The White House has expressed the opinion at the time that it did not consider Fox a “news” organization.
“While the White House is certainly entitled to its opinion concerning Fox News, it is not entitled to selectively apply the Constitution – especially the freedom of the press,” wrote Boggs. “Of the five networks that make up the White House press pool, Fox News has by far the most conservative editorial content. As a result, the White House is under constant scrutiny and criticism by the hosts of editorial programs like Bill O’Reilly, Sean Hannity and Glenn Beck. On the news front, Fox News tries as hard has any news organization to report the facts of every situation or event, seeking to live up to another of its catch phrases, ‘We report, you decide,'” Boggs wrote.
He explained there are differences between a news report and the commentary articles that express opinion and contain criticism.
WND, launched in 1997, is one of the oldest Internet publications and reports on a wide variety of news events to a readership estimated at eight million.
The lawsuit contends, “Most of the officers and directors of the WHCA are of a liberal bent and feel great kinship with the Obama administration and are thus prone to do its bidding.”
The complaint seeks specific performance of the contract that resulted when the association took the payment from WND, and “actual and compensatory damages in excess of $10 million USD for harm to its business and other relationships.”
Ed Chen, president of the correspondent’s organization, earlier told a WND reporter asking about the allocation of seats, “Well, basically a number of factors go into this. The demand has never been greater and almost nobody, individual or organization, can get more than what they had last year.”
But he then got upset about the fact WND was reporting on the conflict and hung up on a reporter.
Today, the association in response to a WND request for comment, directed WND to submit an e-mail request. But the subsequent e-mail did not generate a response.
Joseph Farah, founder and CEO of WND, said, “We’re one of the fastest growing news organizations in the country, while most of our competitors are shrinking. Yet, many of them are getting up six, seven, eight tables. On what basis are those decisions made? Has it occurred to Mr. Chen and his colleagues playing favorites like this and making up the rules as they go along is dangerous business and highly discriminatory?”
He continued, “This is not just a major social function. It’s a news event. Why is the White House press corps playing the role of palace guard here? What standards are they using to make fair and equitable decisions about who they allow in their party? Is this the new closed country club mentality of the 21st century?”
“We’ve been through this kind of treatment by the Washington press corps in the past,” said Farah. “We’ve grown to expect it, despite the fact that we are the oldest independent online news source on the Net, despite the fact that our White House press correspondent is the third most veteran member of those covering the White House and despite the fact that we always play by the rules.”
Farah said the White House press corps and the correspondents association have shown nothing but antipathy for New Media enterprises like WND in general and even more disdain for those who subscribe to the traditional role of the American press as a vigorous watchdog on government.

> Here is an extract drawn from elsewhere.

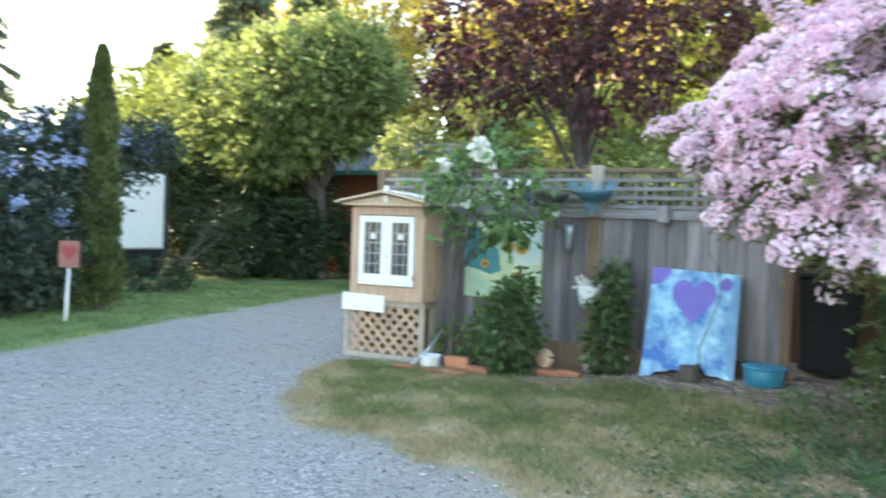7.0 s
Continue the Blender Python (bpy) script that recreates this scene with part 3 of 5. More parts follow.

Dating back to February 2002, WND was denied accreditation to the Senate Press Gallery for routine access to cover the Capitol. Ten days after WND threatened legal action against individual members of the Senate Press Gallery, WND was granted accreditation in September 2002.
This year, WND planned to debut a book about its White House press correspondent, Kinsolving. Kinsolving has served as a White House press correspondent since the Nixon administration, but, as Farah explains, is still treated with “disdain and contempt” by his colleagues and White House press secretary Robert Gibbs – frequently being snubbed for questions while other correspondents are given multiple opportunities to grill him.
“This is an illustration of what some call the ‘government-media complex’ or the ‘state-sponsored media,'” says Farah. “It’s one thing when you have to battle government secrecy and corruption, which we expect to do as part of our jobs as newsmen. It’s another thing when you have to battle your own colleagues who act like self-appointed press cops, blocking independent media from doing the job they refuse to do.”
The correspondents’ group explains on its website that it “represents the White House press corps in its dealings with the administration on coverage-related issues.”
An elected board of directors addresses issues of access to the president, work space arrangements, logistics and costs for press travel to travel with the president.
Listed on the website as board members are Doug Mills of the New York Times, Steve Scully of C-SPAN, Don Gonyea of National Public Radio, Julie Mason of the DC Examiner and Caren Bohan of Reuters.